Returning to the Public
First Lady Suite was was produced by the New York Shakespeare Festival at the Public Theater in 1993, and several of LaChiusa's other musicals have also had their New York debuts at (or produced by) the nonprofit venue. His relationship with the theatre goes back to when he played piano for auditions when Joe Papp was in charge — "brilliant, wonderful Joe Papp and Bernie Gersten," he recalls. "After Joe, there was the Joanne Akalaitis — a remarkable woman whose tenure there was far too short — and of course, then came my dear George, George C. Wolfe, who produced my early musicals and co-wrote The Wild Party with me. Now, I'm so lucky to count Oskar Eustis as a friend and great mentor who generously and graciously allows me to call The Public my home. And it's really that, a home, a good home. Nurturing, safe, like a family — challenging sometimes, like all families can be — but a home. It's a gift that I don't take for granted."
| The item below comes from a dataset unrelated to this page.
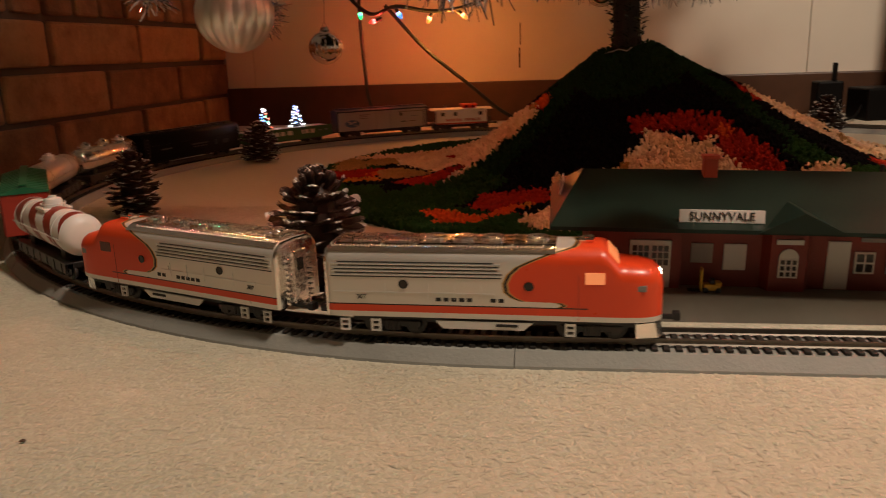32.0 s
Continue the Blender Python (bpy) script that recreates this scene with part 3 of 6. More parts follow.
def locomotive(front, backwards):
    L = 0.174
    car = vehicle("locomotive", "silver and orange-red streamlined diesel locomotive with chrome roof" + (", coupled backwards" if backwards else " leading the train"), front, L, 0.052)
    car["category"] = "locomotive"
    # a turned unit faces the tail
    base = part("frame", box(bmesh.new(), 0, 0, 0.0075, 0.150, 0.024, 0.004, 0.0005), M["blackplastic"], car)
    turn = pose(0, 0, 0, 0, 0, 180 if backwards else 0) @ Matrix.Diagonal((1, 1, 0.94, 1))
    base.matrix_basis = turn
    rings = [hull_ring(x, w, top, 0.0124, r) for x, w, top, r in (
        (-0.0868, 0.0165, 0.0505, 0.008), (-0.086, 0.0174, 0.0520, 0.0085), (-0.084, 0.0178, 0.0525, 0.009), (0.0, 0.0178, 0.0525, 0.009), (0.0560, 0.0178, 0.0525, 0.009),
        (0.0590, 0.0178, 0.0518, 0.009), (0.0655, 0.0177, 0.0432, 0.0085), (0.070, 0.0175, 0.0430, 0.009), (0.0755, 0.0170, 0.0426, 0.009), (0.0800, 0.0159, 0.0419, 0.009),
        (0.0832, 0.0142, 0.0407, 0.0085), (0.0855, 0.0122, 0.0388, 0.008), (0.0867, 0.0104, 0.0366, 0.007), (0.0873, 0.0086, 0.0340, 0.006))]
    body = part("body", loft(bmesh.new(), rings), LIVERY, base, "silver and red painted shell", smooth=True)
    roof = bmesh.new()
    prof = []
    for x in (-0.0858, 0.034):
        outer, inner = [], []
        for k in range(-8, 9):
            a = math.radians(40 + 50 * (8 - abs(k)) / 8)
            sg = -1 if k < 0 else 1
            outer.append((x, sg * (0.0088 + 0.0095 * math.cos(a)) if k else 0.0, 0.0437 + 0.0095 * math.sin(a) + 0.0003 * (1 - abs(k) / 8)))
            inner.append((x, sg * (0.0088 + 0.0084 * math.cos(a)) if k else 0.0, 0.0437 + 0.0084 * math.sin(a)))
        prof.append(outer + inner[::-1])
    loft(roof, prof)
    for x in (-0.030, -0.0145, 0.0005, 0.024):
        lathe(roof, [(0.0062, 0.0525), (0.0066, 0.0535), (0.0064, 0.0552), (0.0052, 0.0558), (0.0048, 0.0549), (0.0015, 0.0549)], 18, at=(x, 0, 0))
        for k in range(6):
            a = k * math.pi / 6
            box(roof, 0, 0, 0.0553, 0.0115, 0.0006, 0.0005, 0, pose(x, 0, 0, 0, 0, math.degrees(a)))
    for x in (-0.066, -0.048):
        for y in (-0.0052, 0.0052):
            box(roof, x, y, 0.0528, 0.0150, 0.0075, 0.0013, 0.0004)
            for k in range(6):
                box(roof, x - 0.0055 + 0.0022 * k, y, 0.0538, 0.0009, 0.0066, 0.0009)
    box(roof, -0.079, 0, 0.0525, 0.006, 0.012, 0.0018, 0.0005)
    top = part("roof", roof, M["plated"], base, "mirror chrome roof with fans and grilles", smooth=False)
    for y in (-0.0128, 0.0128):
        beads = bmesh.new()
        for k in range(56):
            box(beads, -0.0835 + 0.0020 * k, y, 0.0521, 0.0011, 0.0011, 0.0010)
        for x in (-0.0845, -0.0570, -0.0390, 0.0120):
            for k in range(6):
                box(beads, x, y * (k + 0.5) / 6, 0.0530, 0.0010, 0.0012, 0.0009)
        tagged(part("rivet_row", beads, M["plated"], top), kind="stuff")
    horn = bmesh.new()
    for y in (-0.003, 0.003):
        cyl(horn, (0.044, y, 0.0545), (0.053, y, 0.0545), 0.0006, 0.0014, 8)
    box(horn, 0.047, 0, 0.0525, 0.003, 0.008, 0.0020)
    part("horn", horn, M["chrome"], base)
    for side in (-1, 1):
        ribs = bmesh.new()
        for k in range(4):
            box(ribs, -0.039, side * 0.0178, 0.0366 + 0.0021 * k, 0.090, 0.0009, 0.0009, 0.0003)
        box(ribs, -0.040, side * 0.0178, 0.0268, 0.0870, 0.0006, 0.0005)
        for x in (-0.055, -0.032, -0.018, -0.004):
            box(ribs, x, side * 0.0178, 0.0235, 0.0004, 0.0006, 0.0085)
            box(ribs, x + 0.004, side * 0.0178, 0.0265, 0.004, 0.0006, 0.0004)
        part("side_rib", ribs, M["silverpaint"], base)
        # dark bars paint the shade between the ribs
        rib_shades = bmesh.new()
        for k in range(5):
            box(rib_shades, -0.039 + 0.0015 * (k % 2), side * 0.0178, 0.0357 + 0.0021 * k, 0.091 - 0.002 * k, 0.0005, 0.00055)
        part("rib_shade_line", rib_shades, M["greyblack"], base, "dark line painted as shade between the ribs")
        for x in (-0.0450, 0.0205):
            part("porthole", lathe(bmesh.new(), [(0.0024, 0), (0.0026, side * 0.0004), (0.0021, side * 0.0005), (0.0020, side * 0.0002)], 16, "Y", (x, side * 0.0178, 0.0318)), M["windowdark"], base)
        skirt = bmesh.new()
        loft(skirt, [[(-0.0285, side * 0.0166, 0.0106), (-0.0245, side * 0.0166, 0.0062), (0.0175, side * 0.0166, 0.0062), (0.0225, side * 0.0166, 0.0106)], [(-0.0285, side * 0.0176, 0.0106), (-0.0245, side * 0.0176, 0.0062), (0.0175, side * 0.0176, 0.0062), (0.0225, side * 0.0176, 0.0106)]])
        part("fuel_skirt", skirt, M["white"], base)
        part("air_opening", box(bmesh.new(), 0.009, side * 0.0177, 0.0080, 0.0115, 0.0006, 0.0016, 0.0004), M["ink"], base)
        for x in (-0.078, -0.061, 0.0415):
            st = bmesh.new()
            for dx in (-0.0022, 0.0022):
                box(st, x + dx, side * 0.0172, 0.0036, 0.0010, 0.0012, 0.0072)
            for z in (0.0036, 0.0066, 0.0096):
                box(st, x, side * 0.0172, z, 0.0044, 0.0014, 0.0010)
            part("step", st, M["white"], base)
        pane = box(bmesh.new(), 0.0535, side * 0.0177, 0.0335, 0.0098, 0.0008, 0.0066, 0.0003)
        part("cab_window", pane, M["cablight"] if backwards else M["cabglow"], base, "dark cab window" if backwards else "cab window lit orange from inside")
        part("door_line", box(bmesh.new(), 0.0455, side * 0.0178, 0.0130, 0.0003, 0.0004, 0.026), M["redink"], base)
        # road name in bars, the number can be read
        for x in [-0.0265 + 0.0041 * k for k in range(5)] + [0.0022, 0.0063]:
            part("letter_bar", box(bmesh.new(), x, side * 0.0178, 0.0222, 0.0028, 0.0004, 0.0022), M["ink"], base)
        lettering("number", "307", 0.0036, M["ink"], base, pose(-0.0680, side * 0.0181, 0.0240, 90, 0, 0 if side < 0 else 180))
        wind = bmesh.new()
        y0, y1 = side * 0.0012, side * 0.0118
        loft(wind, [[(0.0600, y0, 0.0512), (0.0600, y1, 0.0500), (0.0650, y1 * 1.05, 0.0437), (0.0650, y0, 0.0437)], [(0.0607, y0, 0.0516), (0.0607, y1, 0.0504), (0.0657, y1 * 1.05, 0.0441), (0.0657, y0, 0.0441)]])
        part("windshield", wind, M["cablight"] if backwards else M["cabglow"], base, "dark windshield pane" if backwards else "windshield pane lit orange from inside")
        part("number_board", box(bmesh.new(), 0.0758, side * 0.0158, 0.0295, 0.006, 0.0026, 0.0036, 0.0005, None), M["greyink"], base)
    pilot = bmesh.new()
    loft(pilot, [[(0.074, -0.0150, 0.0106), (0.074, 0.0150, 0.0106), (0.0745, 0.0140, 0.0022), (0.0745, -0.0140, 0.0022)], [(0.0835, -0.0125, 0.0112), (0.0835, 0.0125, 0.0112), (0.0855, 0.0110, 0.0020), (0.0855, -0.0110, 0.0020)], [(0.0868, -0.0085, 0.0112), (0.0868, 0.0085, 0.0112), (0.0885, 0.0070, 0.0022), (0.0885, -0.0070, 0.0022)]])
    part("pilot", pilot, M["plated"], base, "chrome pilot plough")
    head = lathe(bmesh.new(), [(0.0030, 0.0), (0.0034, 0.0035), (0.0026, 0.0042), (0.0010, 0.0044)], 16, "X", (0.0828, 0, 0.0352))
    part("headlight", head, M["headlamp"] if not backwards else M["windowdark"], base, "glowing round headlight" if not backwards else "dark headlight")
    part("nose_badge", box(bmesh.new(), 0.0868, 0, 0.0190, 0.0018, 0.012, 0.0036, 0.0006), M["yellow"], base)
    plate = loft(bmesh.new(), [hull_ring(-0.0884, 0.0160, 0.0500, 0.0130, 0.0080), hull_ring(-0.0878, 0.0172, 0.0515, 0.0126, 0.0085), hull_ring(-0.0864, 0.0176, 0.0522, 0.0125, 0.0085)])
    part("end_plate", plate, M["plated"], base, "chrome end wall", smooth=True)
    tail = bmesh.new()
    box(tail, -0.0888, 0, 0.0130, 0.0022, 0.0115, 0.032, 0.0005)
    for y in (-0.0088, 0.0088):
        for k in range(9):
            box(tail, -0.0890, y, 0.0135 + 0.0033 * k, 0.0020, 0.0036, 0.0014)
    part("end_door", tail, M["plated"], base, "chrome end door with ladder rungs")
    part("door_window", box(bmesh.new(), -0.0900, 0, 0.0330, 0.0006, 0.0050, 0.0075, 0.0002), M["windowdark"], base)
    return car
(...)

Working with a nonprofit theatre, of course, presents a set of challenges that are distinct from those affecting commercial runs uptown, he acknowledged. "Financing a new show, especially a new music, is difficult, for instance — but that's always been true, at least for as long as I've been in the business," he said.
But challenges can always be overcome: "You have to be tough, always optimistic, and confront the obstacles and be inventive. I always tell my students: Keep writing. Don't be discouraged by the vicissitudes of the business. That's all they are, vicissitudes. At the end of the day, it's what you've written, how well you've written it, that matters most — not whether you land on Broadway or in a basement in Brooklyn. It doesn't matter where your show plays, how big the stage is, or how small, but that your show was played and you were heard. To borrow the title from one of my favorite critic's books, as long as you have 'something to declare,' your work matters."